I’m pleased to rise today to speak on the motion from the member for Kennedy, who, like me, is an independent member who proudly and passionately supports regional and rural Australia. Like the member for Kennedy, I support Australian agriculture, and I want to see government policies that support the Australian agricultural sector, policies that better educate and inform consumers about where their producers come from and what goes into getting it from the paddock to their plate.

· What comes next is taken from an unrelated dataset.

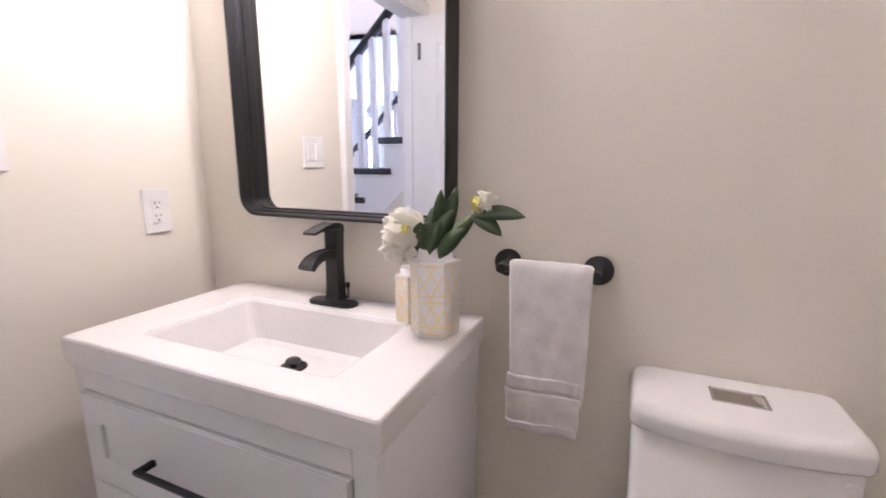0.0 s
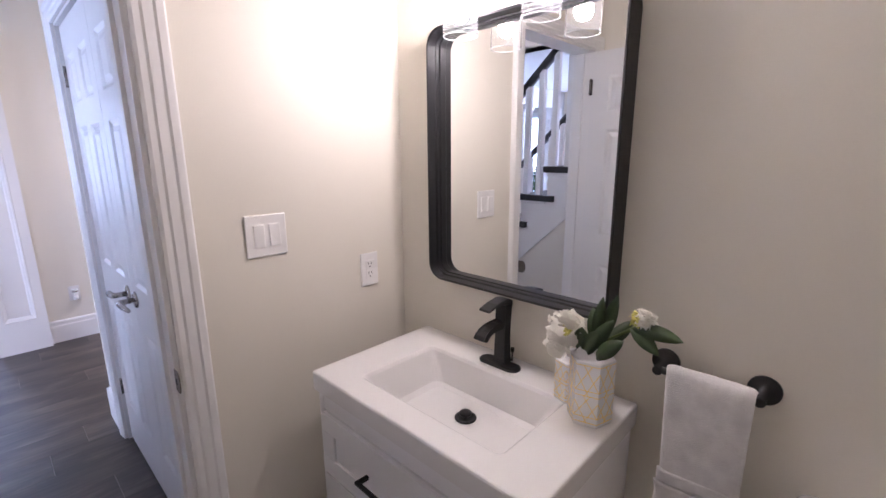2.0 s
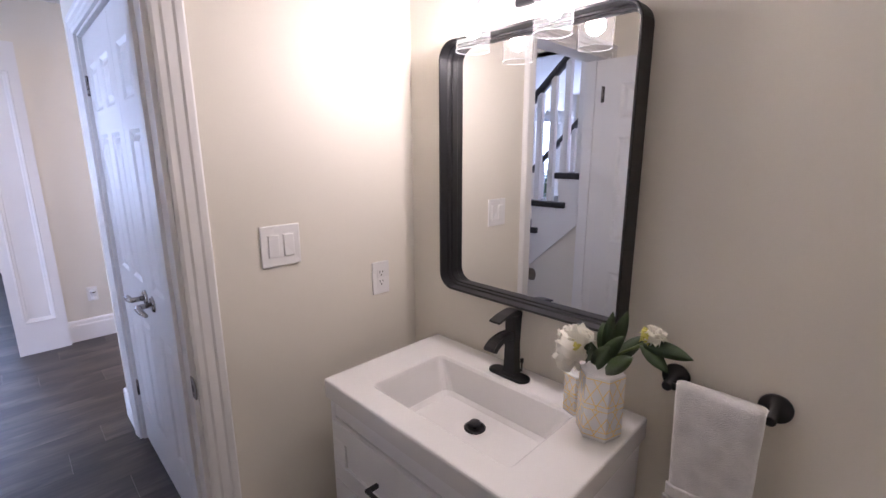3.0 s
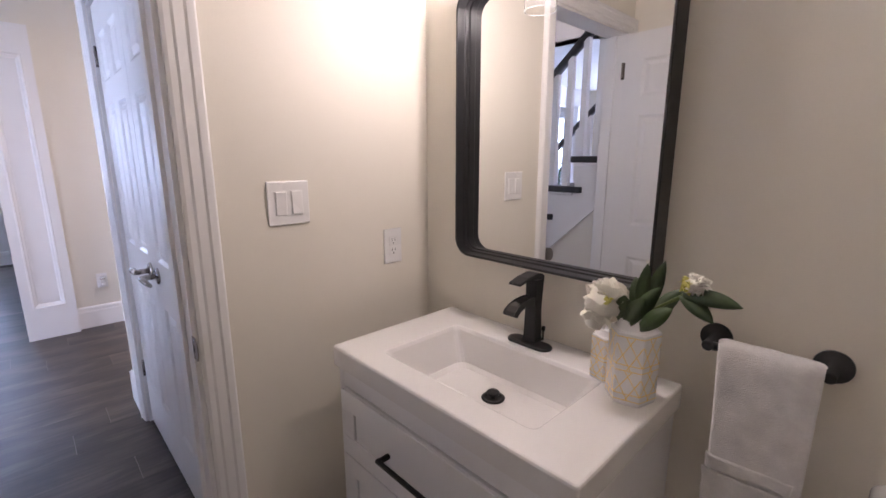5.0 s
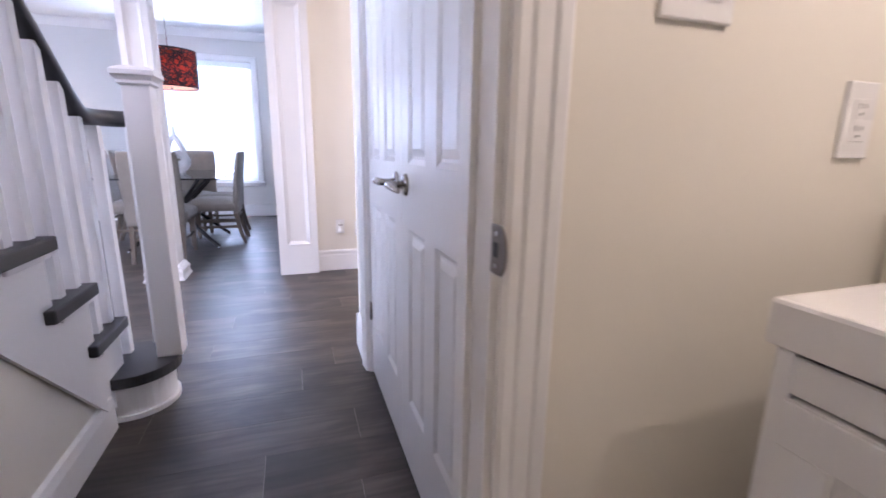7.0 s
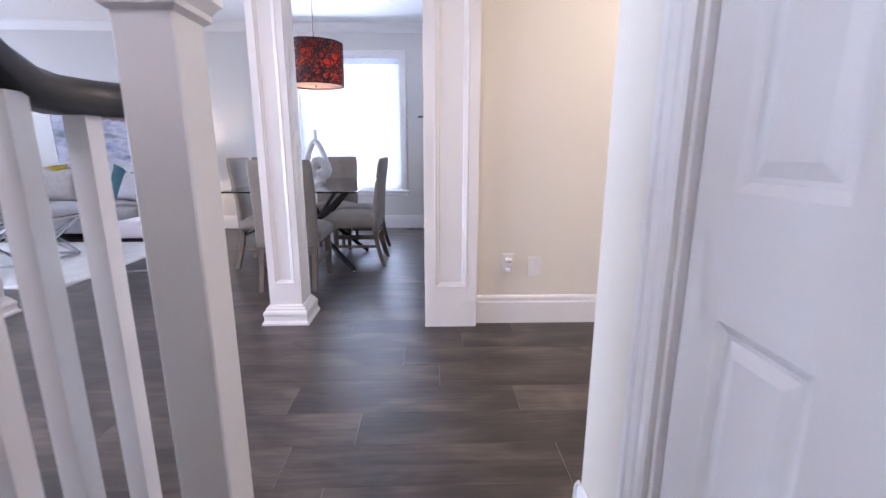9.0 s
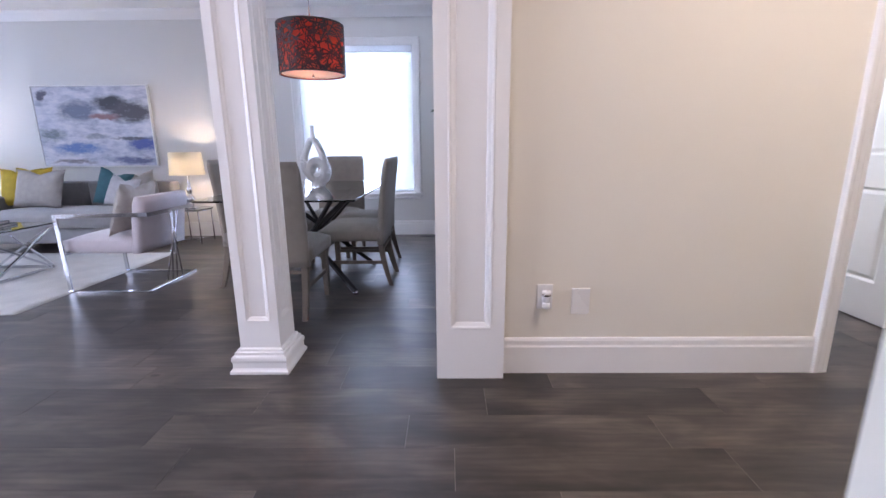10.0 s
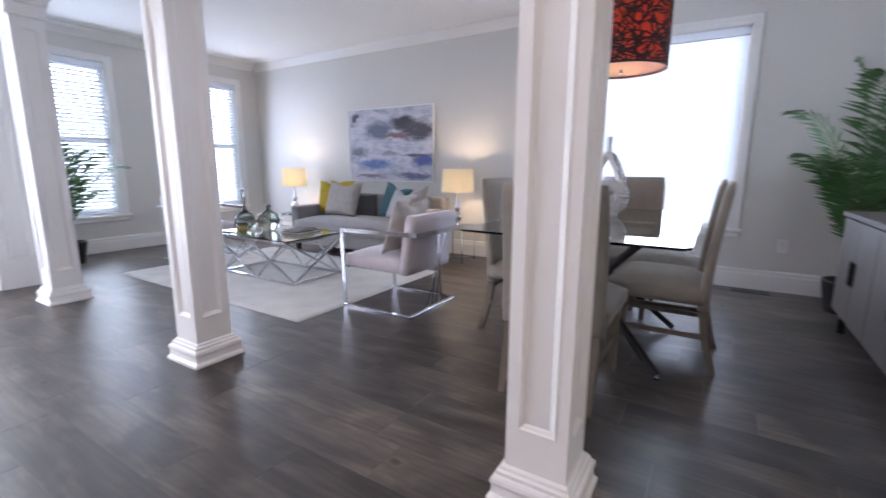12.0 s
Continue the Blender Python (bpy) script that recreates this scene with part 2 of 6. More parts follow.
        k.new(ml.outputs[0], mix.inputs[0])
        k.new(last, mix.inputs[6])
        mix.inputs[7].default_value = (*colour, 1)
        last = mix.outputs[2]
    k.new(last, b.inputs["Base Color"])
    b.inputs["Roughness"].default_value = 0.6
    bp = n.new("ShaderNodeBump")
    bp.inputs["Strength"].default_value, bp.inputs["Distance"].default_value = 0.3, 0.004
    k.new(rag.outputs[0], bp.inputs["Height"])
    k.new(bp.outputs[0], b.inputs["Normal"])
    return m


WALL = surface("wall_paint", (0.78, 0.74, 0.655), 0.55, 0, 0.025, 1.2, 0.03, 260)
WALL_COOL = surface("living_wall_paint", (0.67, 0.655, 0.63), 0.6, 0, 0.025, 1.2, 0.03, 260)
CEIL = surface("ceiling_paint", (0.86, 0.86, 0.85), 0.8, 0, 0.02, 2.0, 0.05, 200)
TRIM = surface("trim_paint", (0.81, 0.80, 0.79), 0.46, 0, 0.02, 2.5, 0.012, 90)
DOOR = surface("door_paint", (0.79, 0.785, 0.78), 0.42, 0, 0.025, 2.5, 0.02, 120)
PLANK = plank_wood()
SUBFLOOR = surface("pale_joint", (0.24, 0.21, 0.19), 0.8, 0, 0.1)
BLACK = surface("matt_black_metal", (0.009, 0.009, 0.010), 0.40, 0.1, 0.2, 6, 0.01)
NICKEL = surface("brushed_nickel", (0.42, 0.39, 0.36), 0.26, 1.0, 0.06, 10, 0.02, 400)
CHROME = surface("chrome", (0.62, 0.62, 0.65), 0.10, 1.0, 0.02, 10, 0.0)
CERAMIC = surface("white_ceramic", (0.82, 0.81, 0.80), 0.10, 0, 0.012, 3, 0.0, coat=0.3)
COUNTER = surface("cultured_marble", (0.82, 0.805, 0.79), 0.14, 0, 0.015, 3, 0.0, coat=0.2)
CABINET = surface("cabinet_lacquer", (0.79, 0.785, 0.785), 0.33, 0, 0.015, 3, 0.012, 100)
PLASTIC = surface("white_plastic", (0.83, 0.82, 0.81), 0.28, 0, 0.01, 4, 0.0)
BRONZE = surface("aged_nickel", (0.27, 0.24, 0.21), 0.36, 0.9, 0.15, 40, 0.03, 300)
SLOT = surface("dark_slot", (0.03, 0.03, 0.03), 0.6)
GOLD = surface("gold_line", (0.86, 0.62, 0.16), 0.4, 0.3, 0.08, 30)
TREAD = surface("dark_stained_tread", (0.035, 0.035, 0.038), 0.38, 0, 0.35, 6, 0.06, 80, (0.6, 6, 6))
TOWEL = surface("terry_towel", (0.77, 0.75, 0.74), 0.95, 0, 0.16, 26, 0.55, 520, sheen=0.5)
FABRIC_TAUPE = surface("taupe_linen", (0.26, 0.225, 0.19), 0.9, 0, 0.12, 14, 0.35, 500, sheen=0.2)
FABRIC_GREY = surface("grey_upholstery", (0.36, 0.35, 0.35), 0.9, 0, 0.1, 12, 0.3, 450, sheen=0.2)
FABRIC_DARK = surface("charcoal_velvet", (0.20, 0.195, 0.20), 0.85, 0, 0.12, 12, 0.25, 450, sheen=0.4)
FABRIC_LILAC = surface("pale_mauve_velvet", (0.45, 0.40, 0.42), 0.8, 0, 0.1, 9, 0.2, 400, sheen=0.5)
CUSHION = surface("oatmeal_cushion", (0.40, 0.365, 0.335), 0.9, 0, 0.14, 16, 0.4, 380)
CUSHION_W = surface("pale_cushion", (0.50, 0.48, 0.49), 0.9, 0, 0.12, 16, 0.4, 380)
MUSTARD = surface("mustard_cushion", (0.52, 0.36, 0.03), 0.85, 0, 0.14, 16, 0.4, 380)
TEAL = surface("teal_cushion", (0.035, 0.13, 0.15), 0.8, 0, 0.2, 16, 0.4, 380)
RUG = surface("ivory_rug", (0.66, 0.64, 0.61), 0.95, 0, 0.14, 5, 1.0, 130)
LEG_WOOD = surface("weathered_oak", (0.16, 0.125, 0.095), 0.6, 0, 0.3, 7, 0.15, 90, (5, 5, 0.8))
SIDE_WOOD = surface("grey_brown_wood", (0.10, 0.082, 0.072), 0.5, 0, 0.3, 6, 0.12, 90, (1, 6, 6))
DARK_METAL = surface("dark_bronze", (0.03, 0.028, 0.027), 0.38, 0.6, 0.15)
SILVER_GLAZE = surface("pearl_white_glaze", (0.62, 0.61, 0.60), 0.34, 0.1, 0.06, 8, 0.02)
LEAF = surface("palm_leaf", (0.045, 0.135, 0.04), 0.45, 0, 0.4, 9, 0.05, 60)
LEAF_D = surface("peony_leaf", (0.042, 0.074, 0.026), 0.4, 0, 0.3, 20, 0.05, 90)
STEM = surface("plant_stem", (0.10, 0.14, 0.04), 0.6, 0, 0.2)
PETAL = cloth_shade("white_petal", (0.94, 0.92, 0.84), 0.40)
PETAL_Y = surface("yellow_green_petal", (0.66, 0.62, 0.16), 0.6, 0, 0.15, 30, 0.05, 120)
GLASS = thin_glass("clear_glass")
SHADE_GLASS = bpy.data.materials.new("lit_clear_glass")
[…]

In Indi we have a diverse range of agricultural industries, including beef and dairy farming; fat lambs; wool; fruit such as cherries, berries, apples; and more. I will focus on a different element of labelling from that which the member for Kennedy is focusing on. I want to tell you today that, when it comes to Australian wine, what’s on the label matters. An incredibly important part of our agricultural industry in Indi is viticulture, with major wine regions in the King Valley, Rutherglen, Beechworth, the Alpine valleys, the Strathbogie Ranges, Glenrowan and the upper Goulburn. But a major part of our viticulture industry is facing a very serious challenge, and I’m calling on our government to do all it can to protect this vital part of our economy.

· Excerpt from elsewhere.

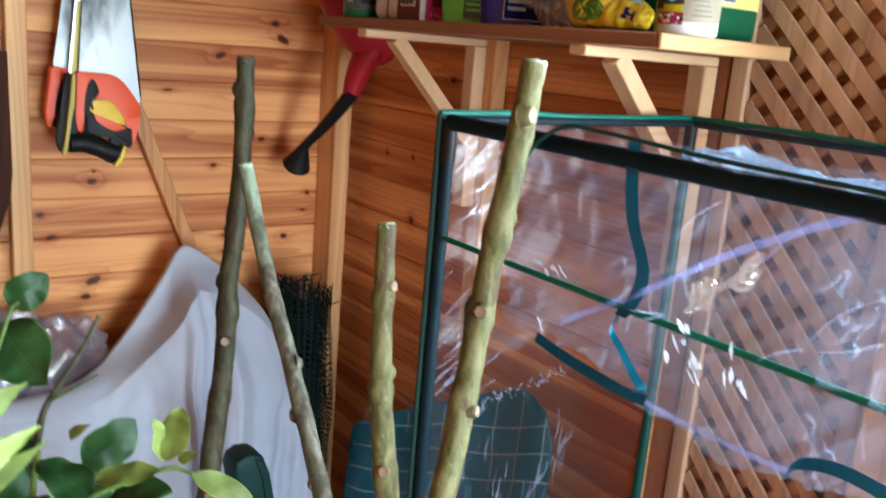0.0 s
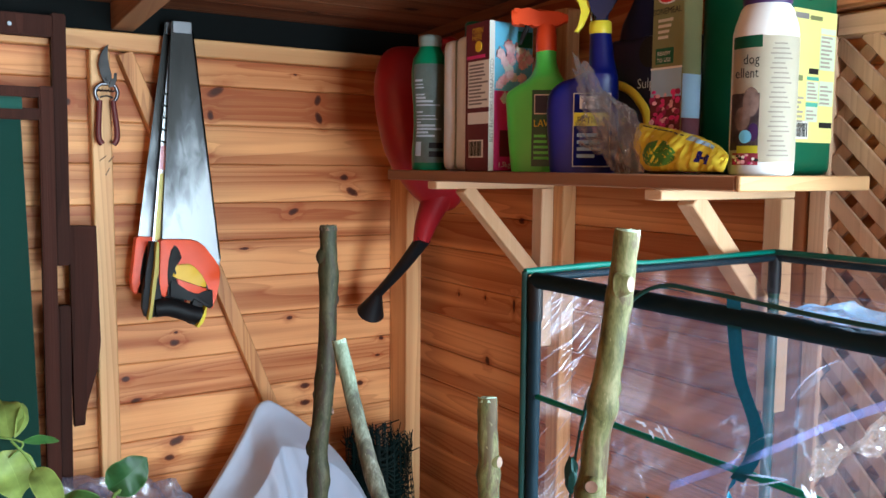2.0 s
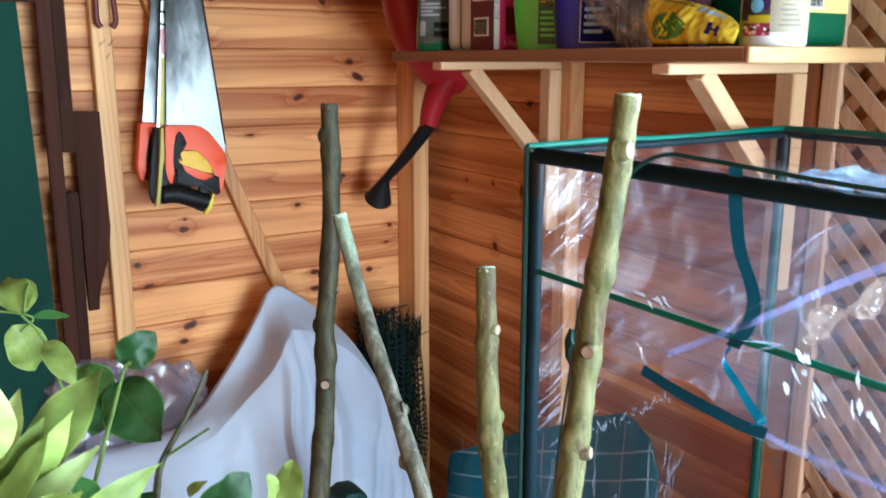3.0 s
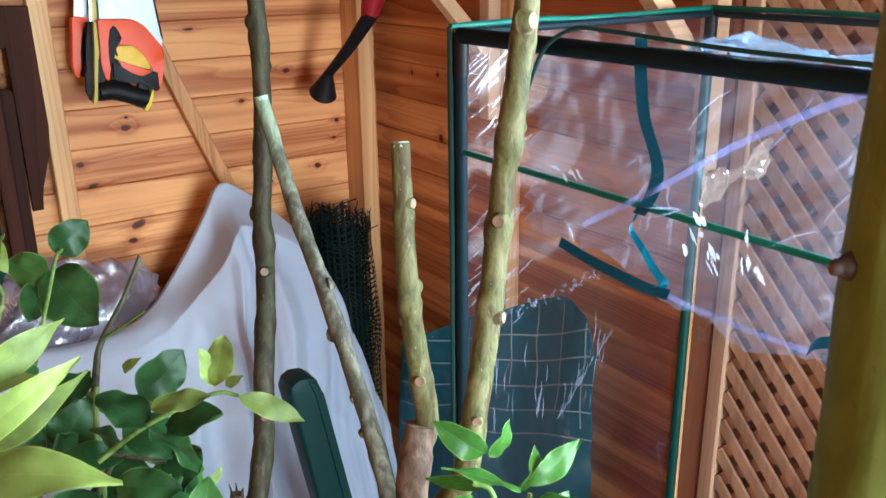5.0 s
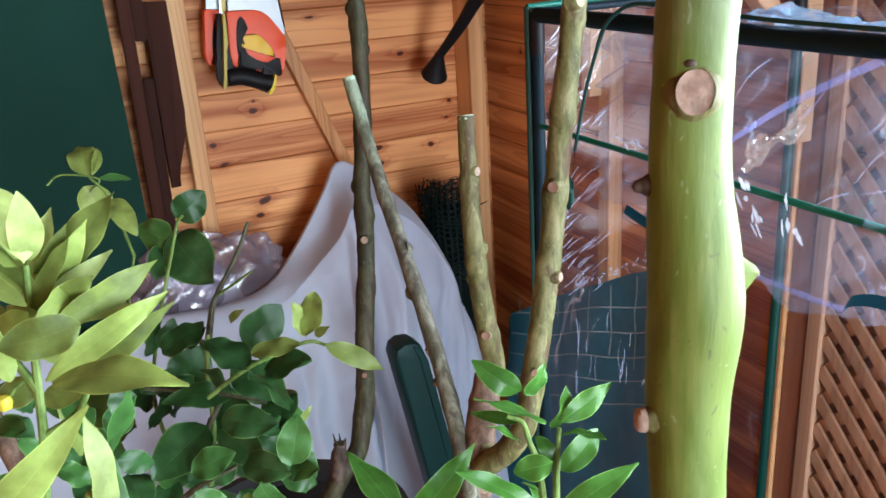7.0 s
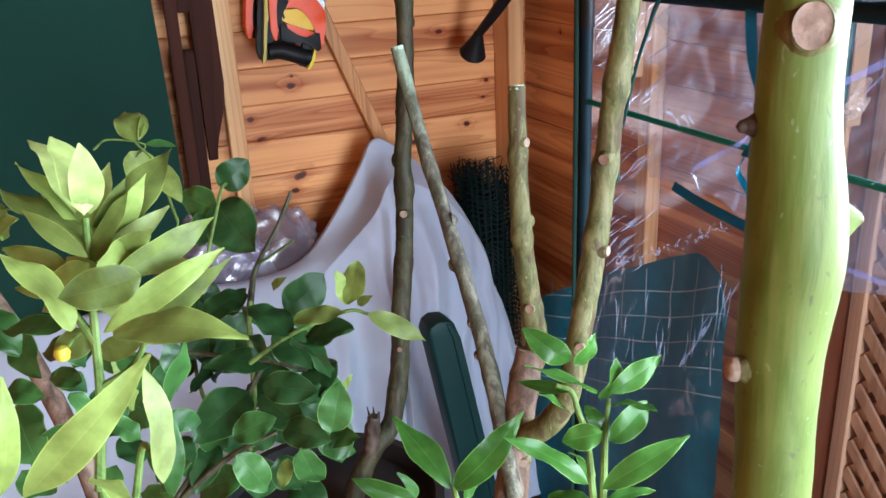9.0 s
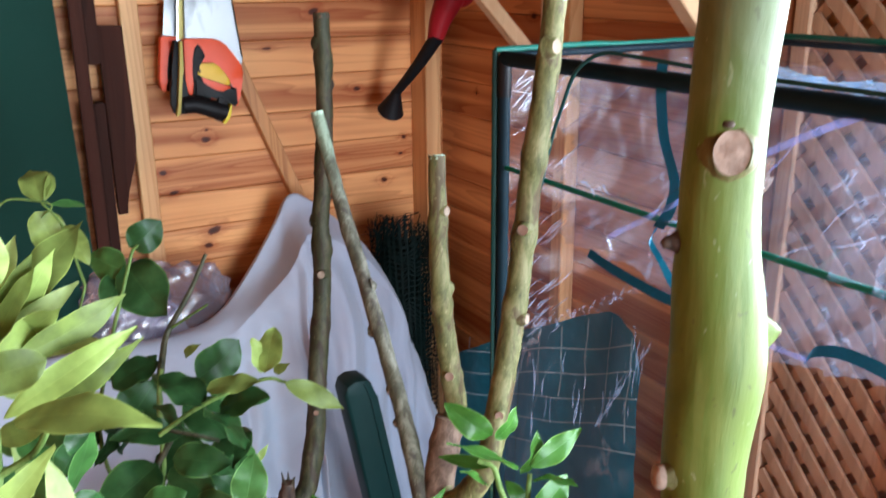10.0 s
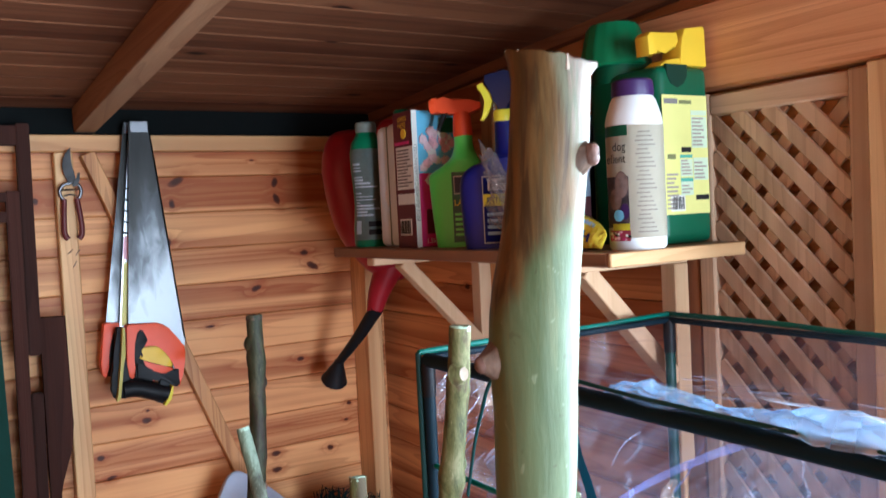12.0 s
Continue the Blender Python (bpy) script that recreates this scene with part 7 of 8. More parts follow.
branch(t_, [(0.444, 0.940, 1.145), (0.464, 0.947, 1.18), (0.458, 0.949, 1.24), (0.451, 0.951, 1.30), (0.448, 0.954, 1.36), (0.451, 0.961, 1.42), (0.455, 0.970, 1.478)], 0.0138, 0.0092, BARK_GREEN, ((0.3, 0.12), (0.55, 0.15), (0.8, 0.15)), name="stem")
top_cut(t_, (0.455, 0.970, 1.478), (0.07, 0.15, 1), 0.0091, CUT_GREEN)
branch(t_, [(0.425, 0.915, 1.085), (0.445, 0.885, 1.12), (0.461, 0.872, 1.16), (0.479, 0.880, 1.22), (0.497, 0.888, 1.29), (0.510, 0.892, 1.36), (0.517, 0.890, 1.43), (0.520, 0.881, 1.50), (0.527, 0.876, 1.57), (0.530, 0.869, 1.640)], 0.0142, 0.0112, BARK_GREEN, ((0.3, 0.1), (0.5, 0.12), (0.62, 0.18), (0.75, 0.2), (0.9, 0.1)), name="stem")
top_cut(t_, (0.530, 0.869, 1.640), (0.08, 0, 1), 0.0111, CUT_GREEN)
branch(t_, [(0.404, 0.892, 1.03), (0.407, 0.911, 1.06), (0.414, 0.961, 1.14), (0.414, 1.011, 1.22), (0.411, 1.062, 1.30), (0.409, 1.113, 1.37), (0.405, 1.150, 1.44), (0.399, 1.172, 1.502)], 0.0108, 0.0080, BARK_GREY, ((0.3, 0.12), (0.5, 0.1), (0.7, 0.12)), name="stem")
top_cut(t_, (0.399, 1.172, 1.502), (-0.1, 0.33, 1), 0.0080, CUT_GREEN)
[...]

As I know you understand, Madame Deputy Speaker Sharkie, the Australian government is negotiating a free trade agreement with the European Union, a development which I support and hope will bring significant benefit to Australian farmers, including those farmers in Indi. But, through that agreement, Italy wants to restrict the use of the name prosecco to wine that comes only from a specific area of that country. Now, Madam Deputy Speaker, I know that you know, but other members may not, that 57 per cent of Australia’s prosecco comes from the beautiful King Valley in the electorate of Indi. It was in the King Valley that Otto Dal Zotto planted the first prosecco vines in Australia, inspired by remembering his childhood in Valdobbiadene in Italy. I look across the chamber and I see my colleagues nodding and I see the co-chair of the Parliamentary Friends of Viticulture, who saw and met with the people from the King Valley just last week here in parliament.
Now, in just a few short years, prosecco has grown to be worth $205 million a year in sales alone, with even more value added through the significant tourism that this great wine creates in our region. That’s a massive increase from the $60 million in sales in 2017. Even with the challenges created by the COVID-19 pandemic, prosecco is growing, innovating and finding new markets. This is exactly what we want to encourage in Australian agriculture; we don’t want to stifle this. If the use of the name prosecco were to be banned for Australian grapegrowers and winemakers, it would have a devastating impact on the wine industry in Indi and across the nation and it would have a chilling effect on the industry more broadly. It would threaten wine sales domestically and internationally, affecting jobs across Australia.
It needs to be said that it was only in 2009 that Italy changed the name of the grape variety to glera and registered prosecco as a geographic indicator in the European Union. In 2013, the Australian wine industry successfully challenged a previous application by the European Union to claim prosecco is a GI in Australia, with recognition that prosecco is a grape variety. If GI status were to be granted to prosecco, it would create a concerning precedent. In recent European Union trade negotiations with China, Japan, Mexico, Brazil, Argentina, Paraguay, Uruguay and New Zealand, attempts were made to protect an expanding list of grape varieties, including prosecco, fiano, montepulciani, barbera, nero d’Avola, alicante, dolcetto and others, as GIs. All of these varieties are grown across Australia’s 65 wine regions.
Last week, representatives from Brown Brothers, Pizzini Wines and Dal Zotto Wines travelled to Canberra to ensure that the government knows just how important it is that the use of the name prosecco is not traded away. I am very grateful to the Minister for Trade and Tourism, Don Farrell, and the Minister for Agriculture, Fisheries and Forestry, Murray Watt, who heard their stories and listened to why prosecco is so important to Australian viticulture and Australian agriculture.